Guides

Creating a Dataset with fastdup

After you install the fastdup package, you need to import it and then create a dataset object.

This can be done using the fastdup.create() function as follows:

import fastdup

fd = fastdup.create(work_dir="fastdup_work_dir/", input_dir="images/")

📘

Parameters for fastdup.create

  • work_dir - Path to store the artifacts generated from the data analysis (mandatory)
  • input_dir - Path to the images/videos to analyze (non-mandatory, may be provided later)

Possible values for the input_dir parameter:

  • A folder
  • A remote folder (s3 or minio starting with s3:// or minio://). When using minio append the minio server name for example minio://google/visual_db/sku110k
  • A file containing absolute filenames each on its own row
  • A file containing s3 full paths or minio paths each on its own row
  • A python list with absolute filenames
  • A python list with absolute folders, all images and videos on those folders are added recursively
  • yolo-v5 yaml input file containing train and test folders (single folder supported for now)
  • We support jpg, jpeg, tiff, tif, giff, heif, heic, bmp, png, webp, mp4, avi. In addition we support tar, tar.gz, tgz and zip files containing images. Support also 16 bit RGBA, RGB and grayscale images.

If you have other image extensions that are readable by opencv imread() you can give them in a file (each image on its own row) and then we do not check for the known extensions and use opencv to read those formats

Note: It is not possible to mix compressed (videos or tars/zips) and regular images.
Use the flag tar_only=True if you want to ignore images and run from compressed files
Note2: We assume image sizes should be larger or equal to 10x10 pixels.
Smaller images (either on width or on height) will be ignored with a warning shown
Note3: It is possible to skip small images also by defining minimum allowed file size using
min_file_size=1000 (in bytes)
Note4: For performance reasons it is always preferred to copy s3 images from s3 to local disk and then run fastdup on local disk. Since copying images from s3 in a loop is very slow, Alternatively you can use the flag sync_s3_to_local=True to copy ahead all images on the remote s3 bucket to disk

Note5: fastdup can read images from other format extensions as well, as long they are supported in opencv.imread(). If the files are not ending with a common image prefix, you can prepare a csv file with full image path, one per row, no commas please!
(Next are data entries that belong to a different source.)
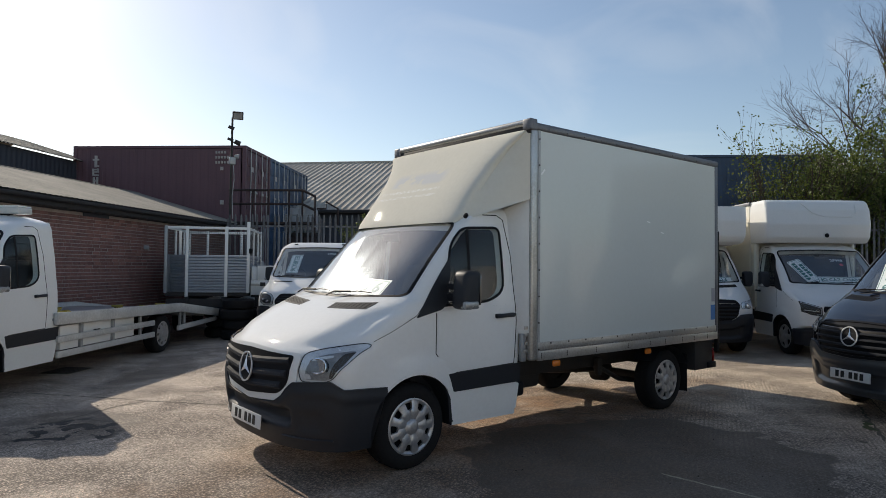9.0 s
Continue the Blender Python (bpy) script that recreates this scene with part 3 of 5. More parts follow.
    if look_ == 'wide':
        ztop = lambda u: float(np.interp(abs(u), [0, 0.5, 0.7, 1.4], [0.60, 0.60, 0.57, 0.52]))
    grid = []
    for i in range(N + 1):
        u = -1.22 + 2.44 * i / N
        zt = ztop(u)
        col = []
        for j in range(J + 1):
            t_ = j / J
            z = 0.235 + (zt - 0.235) * t_
            p, n = S.wrap(u, z)
            o = 0.012 + 0.022 * math.sin(math.pi * min(1, t_ * 1.05)) ** 0.6 - (0.06 if t_ == 0 else 0)
            if look_ == 'old':
                o -= 0.060 * win(abs(u), -1, 0.37, 0.07) * win(z, 0.435, 0.545, 0.05)
            else:
                o -= 0.05 * win(abs(u), -1, 0.45, 0.05) * win(t_, 0.25, 0.6, 0.1)
            o -= 0.016 * win(abs(u), 0.45, 0.67, 0.08) * win(t_, 0.34, 0.58, 0.12)
            o += 0.014 * win(t_, 0.80, 1.3, 0.12)
            A_, B_ = p + n * o, p - n * 0.06
            lim = -math.sqrt(max(0.0, 0.411 ** 2 - (z - 0.355) ** 2)) - 0.004
            A_.x, B_.x = min(A_.x, lim), min(B_.x, lim)
            col.append((bu.verts.new(A_), bu.verts.new(B_)))
        grid.append(col)
    for A, B in zip(grid, grid[1:]):
        for j in range(J):
            bu.faces.new((A[j][0], B[j][0], B[j + 1][0], A[j + 1][0])); bu.faces.new((A[j][1], A[j + 1][1], B[j + 1][1], B[j][1]))
        bu.faces.new((A[J][0], B[J][0], B[J][1], A[J][1])); bu.faces.new((A[0][0], A[0][1], B[0][1], B[0][0]))
    for C in (grid[0], grid[-1]):
        bu.faces.new([c[0] for c in C] + [c[1] for c in C[::-1]])
    part("front_bumper", bu, bumper_mat, V, "deep moulded front bumper", angle=50)
    if look_ == 'old':
        for sd in (-1, 1):
            lip_ = [S.wrap(sd * u, z) for u, z in ((0.47, 0.505), (0.52, 0.515), (0.58, 0.515), (0.65, 0.50))]
            part("fog_lamp_blank", tube([p + n * 0.010 for p, n in lip_], 0.010, 6), PLASTIC, V)
            low = [S.wrap(sd * u, 0.345) for u in (0.30, 0.42, 0.54, 0.66, 0.76)]
            part("bumper_ridge", tube([p + n * 0.034 for p, n in low], 0.010, 6), bumper_mat, V)
    if look_ == 'old':
        frame_ = rounded([(-0.69, 0.962), (-0.675, 0.71), (-0.55, 0.605), (0, 0.552), (0.55, 0.605), (0.675, 0.71), (0.69, 0.962), (0, 0.985)], [0.03, 0.08, 0.12, 0.03, 0.12, 0.08, 0.03, 0.1])
        gr = rounded([(-0.625, 0.945), (-0.595, 0.74), (-0.49, 0.650), (0, 0.602), (0.49, 0.650), (0.595, 0.74), (0.625, 0.945), (0, 0.960)], [0.03, 0.08, 0.08, 0.03, 0.08, 0.08, 0.03, 0.1])
        part("grille_frame", patch(frame_, FR, 0.06, 0.02, 0.012), grille_frame or paint, V)
        zs, half = (0.900, 0.808, 0.716), (0.59, 0.575, 0.52)
        star_r, star_z = 0.122, 0.805
    elif look_ == 'new':
        gr = rounded([(-0.51, 1.035), (-0.575, 0.97), (-0.52, 0.755), (-0.40, 0.69), (0, 0.675), (0.40, 0.69), (0.52, 0.755), (0.575, 0.97), (0.51, 1.035), (0, 1.055)], [0.03, 0.04, 0.05, 0.05, 0.05, 0.05, 0.05, 0.04, 0.03, 0.2])
        part("grille_frame", ribbon(gr, FR, 0.03, 0.014, True), TRIM, V)
        zs, half = (0.995, 0.93, 0.865, 0.80, 0.735), (0.52, 0.545, 0.53, 0.51, 0.46)
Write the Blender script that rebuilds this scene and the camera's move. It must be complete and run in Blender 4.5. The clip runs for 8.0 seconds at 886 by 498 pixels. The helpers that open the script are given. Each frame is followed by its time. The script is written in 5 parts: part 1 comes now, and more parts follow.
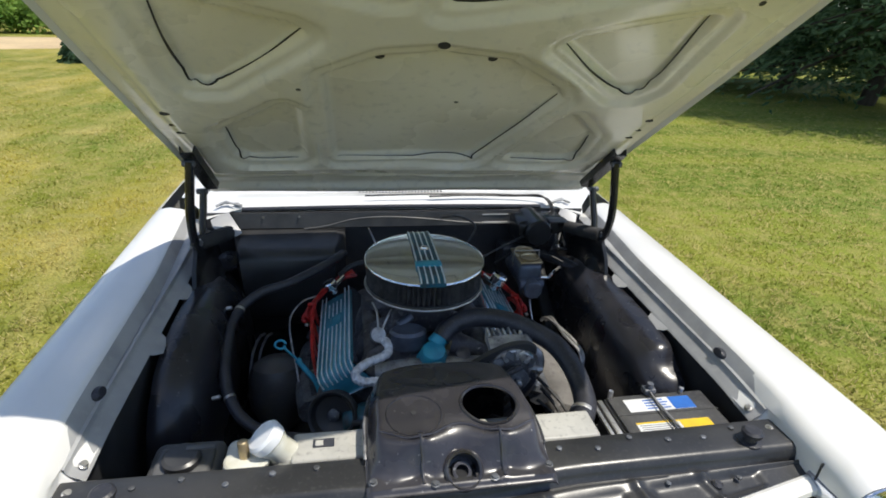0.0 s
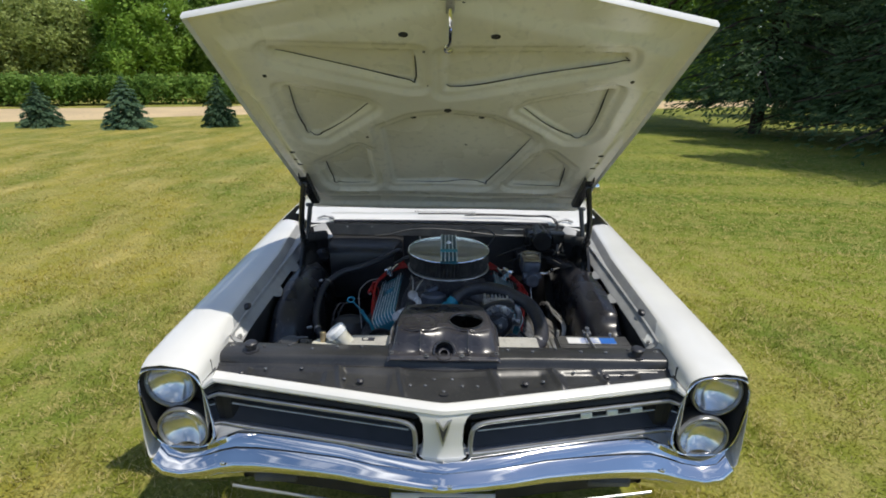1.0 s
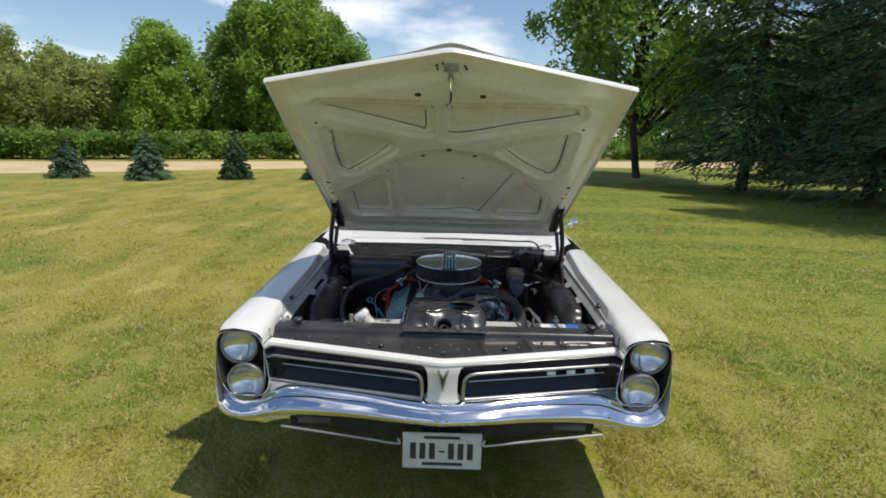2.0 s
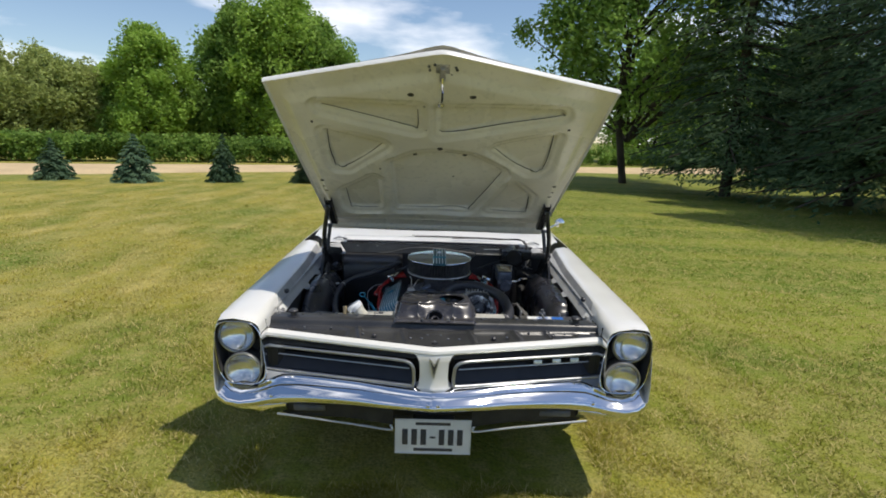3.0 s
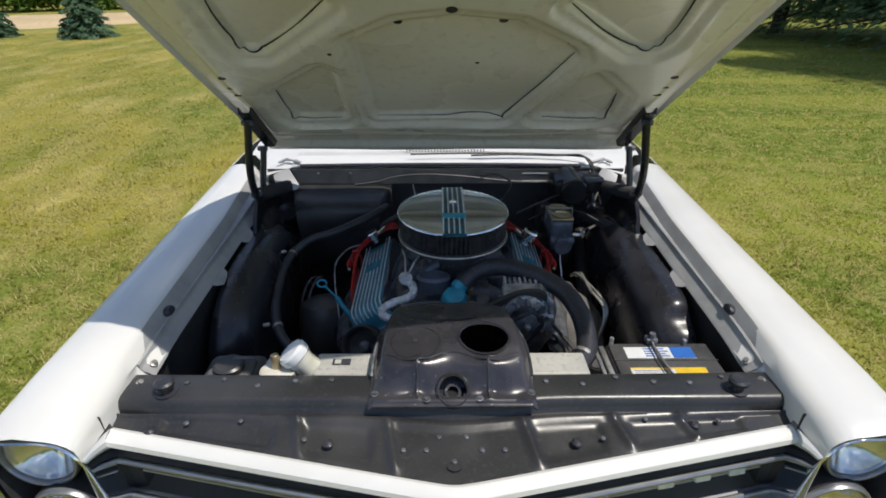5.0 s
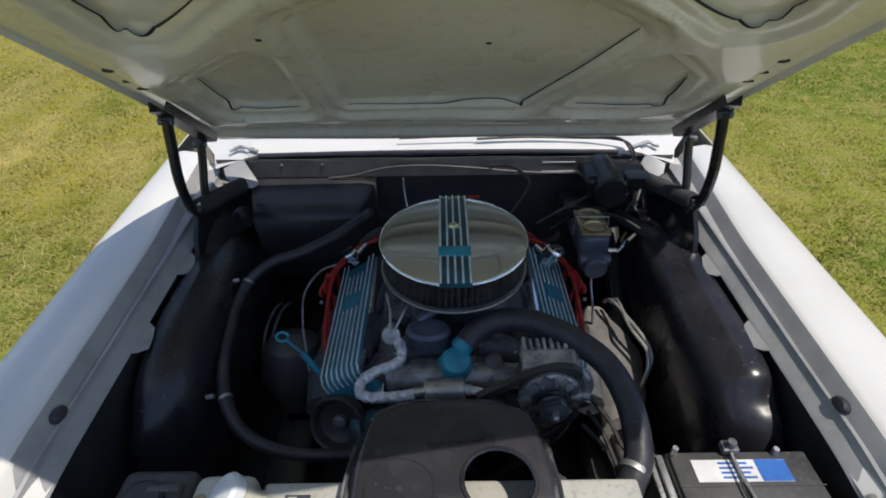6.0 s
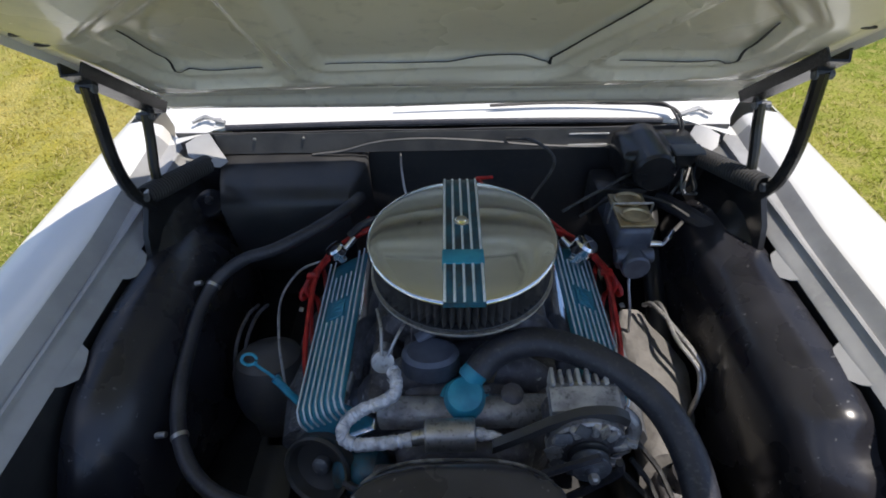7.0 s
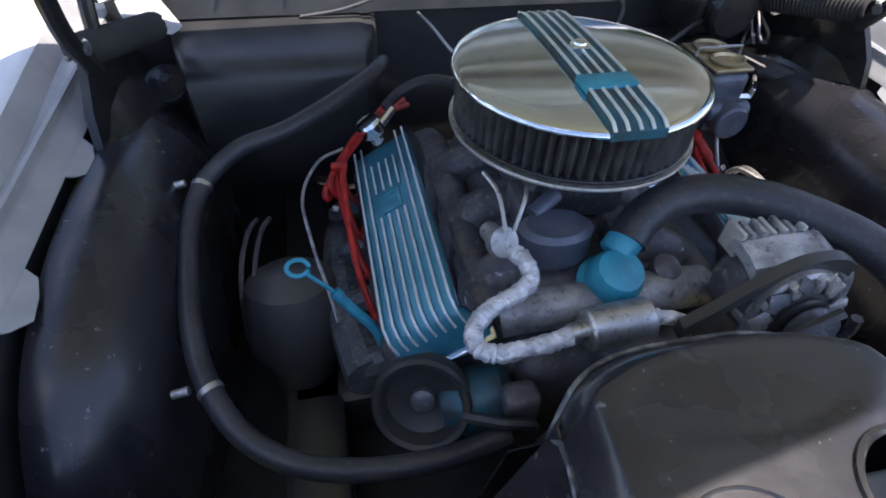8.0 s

A successful execution of the create() function yields the following output:

fastdup By Visual Layer, Inc. 2024. All rights reserved.

A fastdup dataset object was created!

Input directory is set to "/path/to/input/directory"
Work directory is set to "/path/to/work/directory"

The next steps are:
   1. Analyze your dataset with the .run() function of the dataset object
   2. Interactively explore your data on your local machine with the .explore() function of the dataset object

For more information, use help(fastdup) or check our documentation.

Since the input directory can be set later on in the run() function, it's not a non-mandatory parameter. If you don't provide it, you will see the following warning in the output:

fastdup By Visual Layer, Inc. 2024. All rights reserved.

A fastdup dataset object was created!

Input directory is still not set. To proceed, you must provide an input directory to the .run() function or call .create() again.
Work directory is set to "/path/to/work/directory"

The next steps are:
   1. Analyze your dataset with the .run() function of the dataset object
   2. Interactively explore your data on your local machine with the .explore() function of the dataset object

For more information, use help(fastdup) or check our documentation.

After the dataset object is created, you can now access it's functions, such as run() and explore().